### [Raw data]
#####

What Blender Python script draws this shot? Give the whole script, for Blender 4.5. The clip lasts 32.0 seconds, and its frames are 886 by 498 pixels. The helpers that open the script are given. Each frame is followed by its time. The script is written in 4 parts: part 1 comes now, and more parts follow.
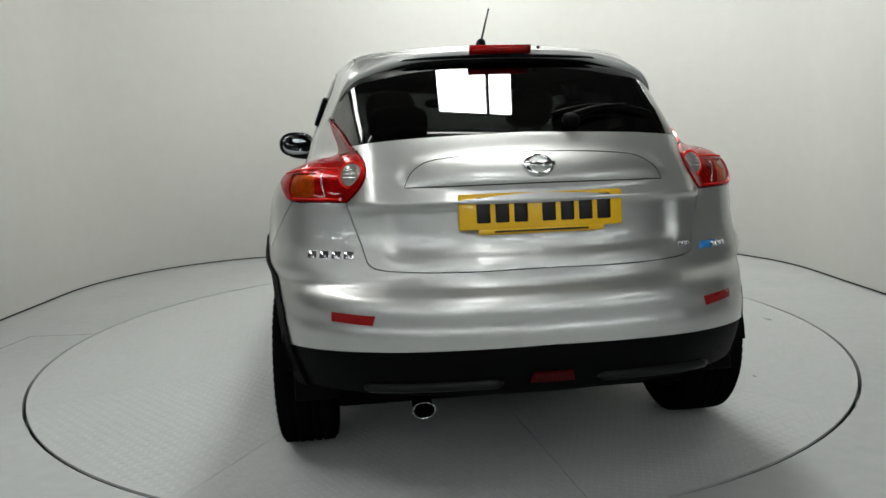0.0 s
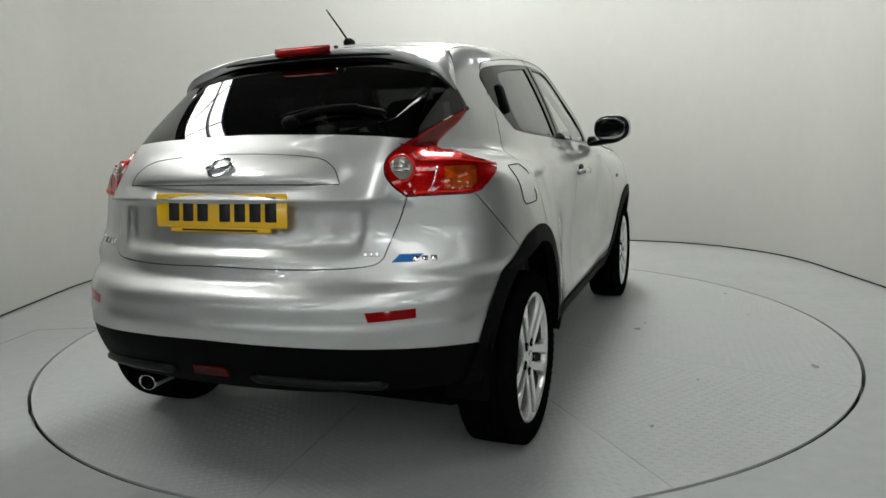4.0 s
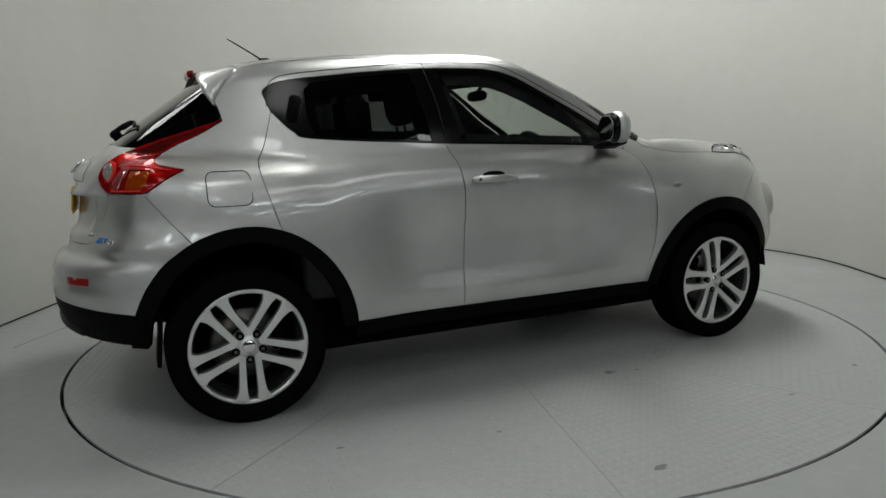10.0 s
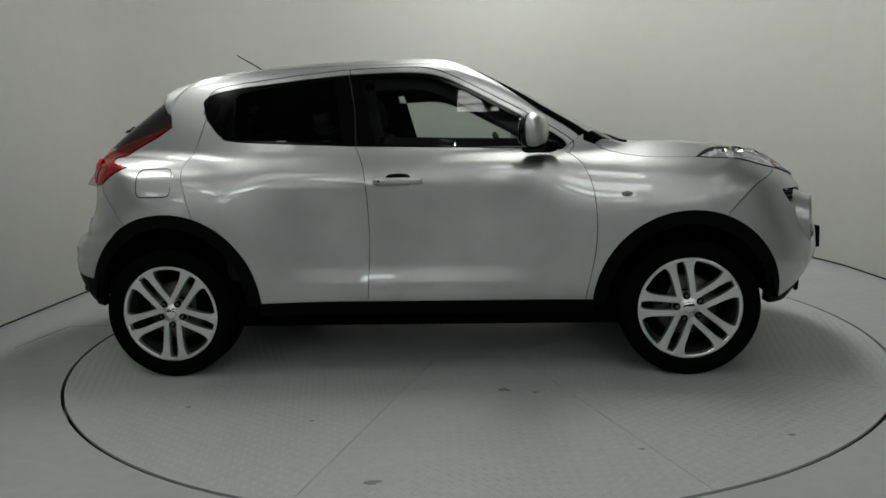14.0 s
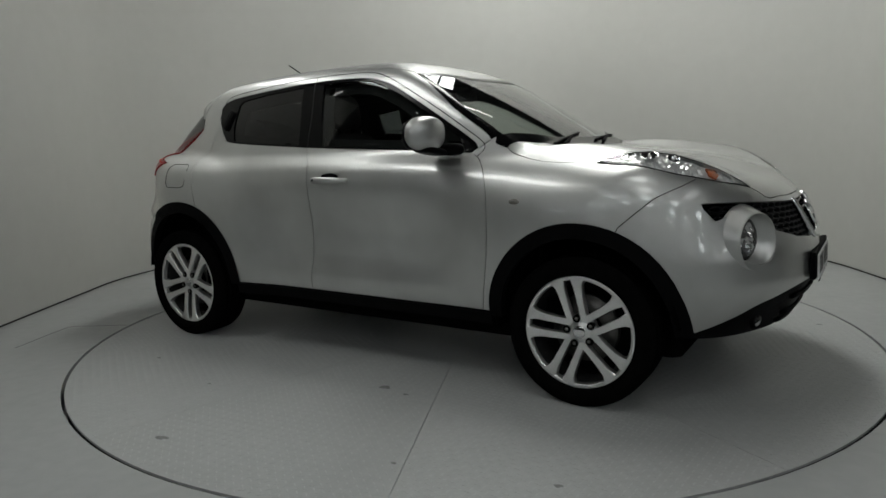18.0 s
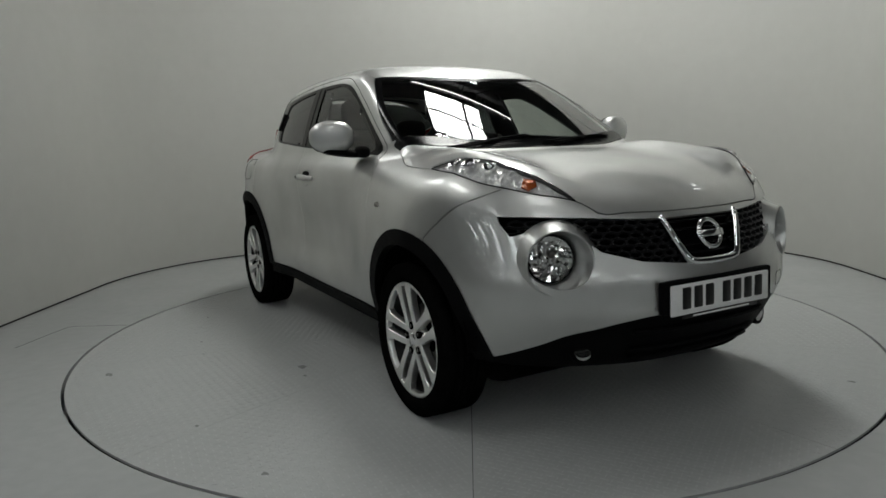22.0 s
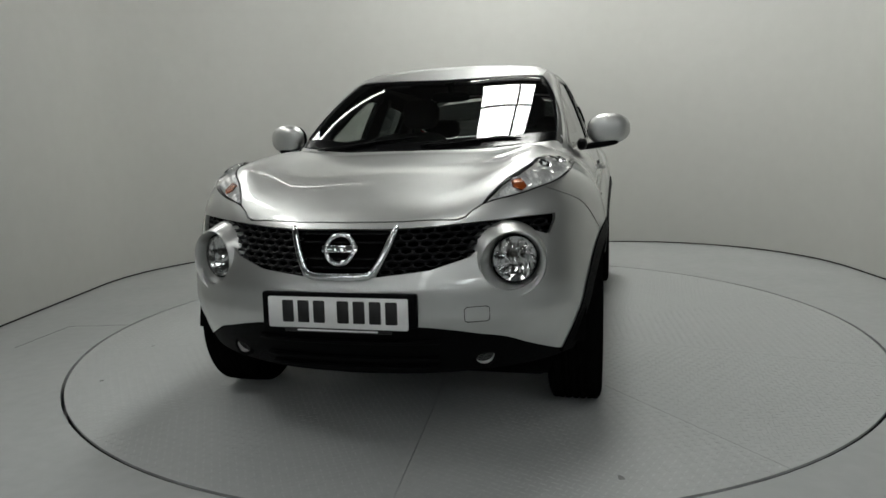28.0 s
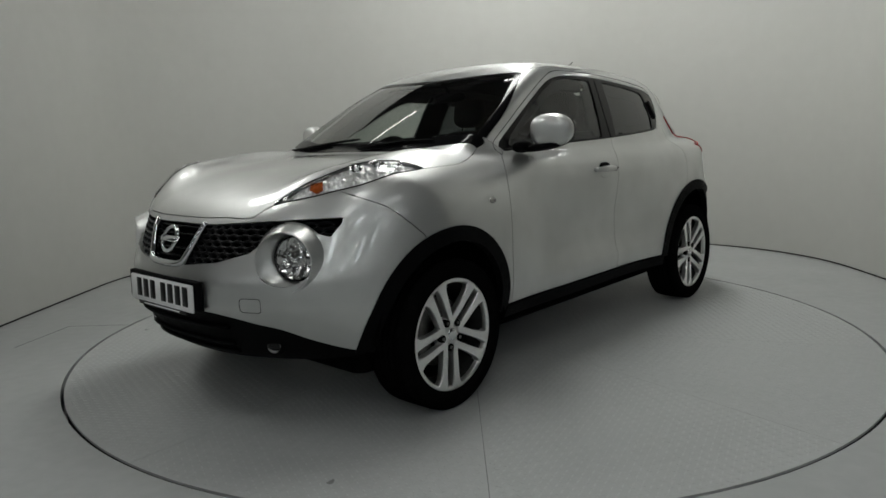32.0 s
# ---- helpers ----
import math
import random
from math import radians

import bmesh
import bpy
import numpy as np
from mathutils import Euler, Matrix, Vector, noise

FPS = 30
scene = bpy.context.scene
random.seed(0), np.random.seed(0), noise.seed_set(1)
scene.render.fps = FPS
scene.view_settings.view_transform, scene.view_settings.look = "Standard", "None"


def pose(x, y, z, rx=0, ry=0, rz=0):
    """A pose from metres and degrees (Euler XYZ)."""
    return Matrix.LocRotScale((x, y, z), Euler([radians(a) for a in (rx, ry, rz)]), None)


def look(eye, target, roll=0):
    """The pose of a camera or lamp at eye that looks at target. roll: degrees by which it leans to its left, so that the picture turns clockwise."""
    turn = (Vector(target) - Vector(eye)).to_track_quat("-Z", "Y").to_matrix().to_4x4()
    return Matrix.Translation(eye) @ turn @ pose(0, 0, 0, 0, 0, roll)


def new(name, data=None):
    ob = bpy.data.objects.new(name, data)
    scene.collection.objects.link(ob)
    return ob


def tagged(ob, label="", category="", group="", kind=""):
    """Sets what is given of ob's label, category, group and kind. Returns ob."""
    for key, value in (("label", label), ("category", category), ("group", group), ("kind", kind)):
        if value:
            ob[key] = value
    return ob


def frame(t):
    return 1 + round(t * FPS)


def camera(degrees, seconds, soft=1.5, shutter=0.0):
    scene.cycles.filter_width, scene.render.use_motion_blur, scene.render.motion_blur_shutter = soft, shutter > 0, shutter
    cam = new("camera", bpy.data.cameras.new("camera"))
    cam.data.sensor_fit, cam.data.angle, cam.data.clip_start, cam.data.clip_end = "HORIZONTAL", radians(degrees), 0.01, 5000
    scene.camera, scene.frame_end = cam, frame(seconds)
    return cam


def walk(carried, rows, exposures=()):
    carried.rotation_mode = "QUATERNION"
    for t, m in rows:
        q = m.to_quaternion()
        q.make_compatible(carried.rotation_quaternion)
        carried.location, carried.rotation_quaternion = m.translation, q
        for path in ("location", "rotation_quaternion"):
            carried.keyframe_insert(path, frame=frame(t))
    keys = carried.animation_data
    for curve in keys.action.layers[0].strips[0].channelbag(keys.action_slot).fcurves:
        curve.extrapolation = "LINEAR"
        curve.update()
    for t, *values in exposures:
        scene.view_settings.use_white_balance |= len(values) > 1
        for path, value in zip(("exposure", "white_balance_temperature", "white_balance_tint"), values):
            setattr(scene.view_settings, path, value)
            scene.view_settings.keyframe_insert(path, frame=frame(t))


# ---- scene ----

#####

### [Task description]
Leave the images out and output the remaining material exactly as it stands.

### [Solution for this exercise]
What Blender Python script draws this shot? Give the whole script, for Blender 4.5. The clip lasts 32.0 seconds, and its frames are 886 by 498 pixels. The helpers that open the script are given. Each frame is followed by its time. The script is written in 4 parts: part 1 comes now, and more parts follow.
0.0 s
4.0 s
10.0 s
14.0 s
18.0 s
22.0 s
28.0 s
32.0 s
# ---- helpers ----
import math
import random
from math import radians

import bmesh
import bpy
import numpy as np
from mathutils import Euler, Matrix, Vector, noise

FPS = 30
scene = bpy.context.scene
random.seed(0), np.random.seed(0), noise.seed_set(1)
scene.render.fps = FPS
scene.view_settings.view_transform, scene.view_settings.look = "Standard", "None"


def pose(x, y, z, rx=0, ry=0, rz=0):
    """A pose from metres and degrees (Euler XYZ)."""
    return Matrix.LocRotScale((x, y, z), Euler([radians(a) for a in (rx, ry, rz)]), None)


def look(eye, target, roll=0):
    """The pose of a camera or lamp at eye that looks at target. roll: degrees by which it leans to its left, so that the picture turns clockwise."""
    turn = (Vector(target) - Vector(eye)).to_track_quat("-Z", "Y").to_matrix().to_4x4()
    return Matrix.Translation(eye) @ turn @ pose(0, 0, 0, 0, 0, roll)


def new(name, data=None):
    ob = bpy.data.objects.new(name, data)
    scene.collection.objects.link(ob)
    return ob


def tagged(ob, label="", category="", group="", kind=""):
    """Sets what is given of ob's label, category, group and kind. Returns ob."""
    for key, value in (("label", label), ("category", category), ("group", group), ("kind", kind)):
        if value:
            ob[key] = value
    return ob


def frame(t):
    return 1 + round(t * FPS)


def camera(degrees, seconds, soft=1.5, shutter=0.0):
    scene.cycles.filter_width, scene.render.use_motion_blur, scene.render.motion_blur_shutter = soft, shutter > 0, shutter
    cam = new("camera", bpy.data.cameras.new("camera"))
    cam.data.sensor_fit, cam.data.angle, cam.data.clip_start, cam.data.clip_end = "HORIZONTAL", radians(degrees), 0.01, 5000
    scene.camera, scene.frame_end = cam, frame(seconds)
    return cam


def walk(carried, rows, exposures=()):
    carried.rotation_mode = "QUATERNION"
    for t, m in rows:
        q = m.to_quaternion()
        q.make_compatible(carried.rotation_quaternion)
        carried.location, carried.rotation_quaternion = m.translation, q
        for path in ("location", "rotation_quaternion"):
            carried.keyframe_insert(path, frame=frame(t))
    keys = carried.animation_data
    for curve in keys.action.layers[0].strips[0].channelbag(keys.action_slot).fcurves:
        curve.extrapolation = "LINEAR"
        curve.update()
    for t, *values in exposures:
        scene.view_settings.use_white_balance |= len(values) > 1
        for path, value in zip(("exposure", "white_balance_temperature", "white_balance_tint"), values):
            setattr(scene.view_settings, path, value)
            scene.view_settings.keyframe_insert(path, frame=frame(t))


# ---- scene ----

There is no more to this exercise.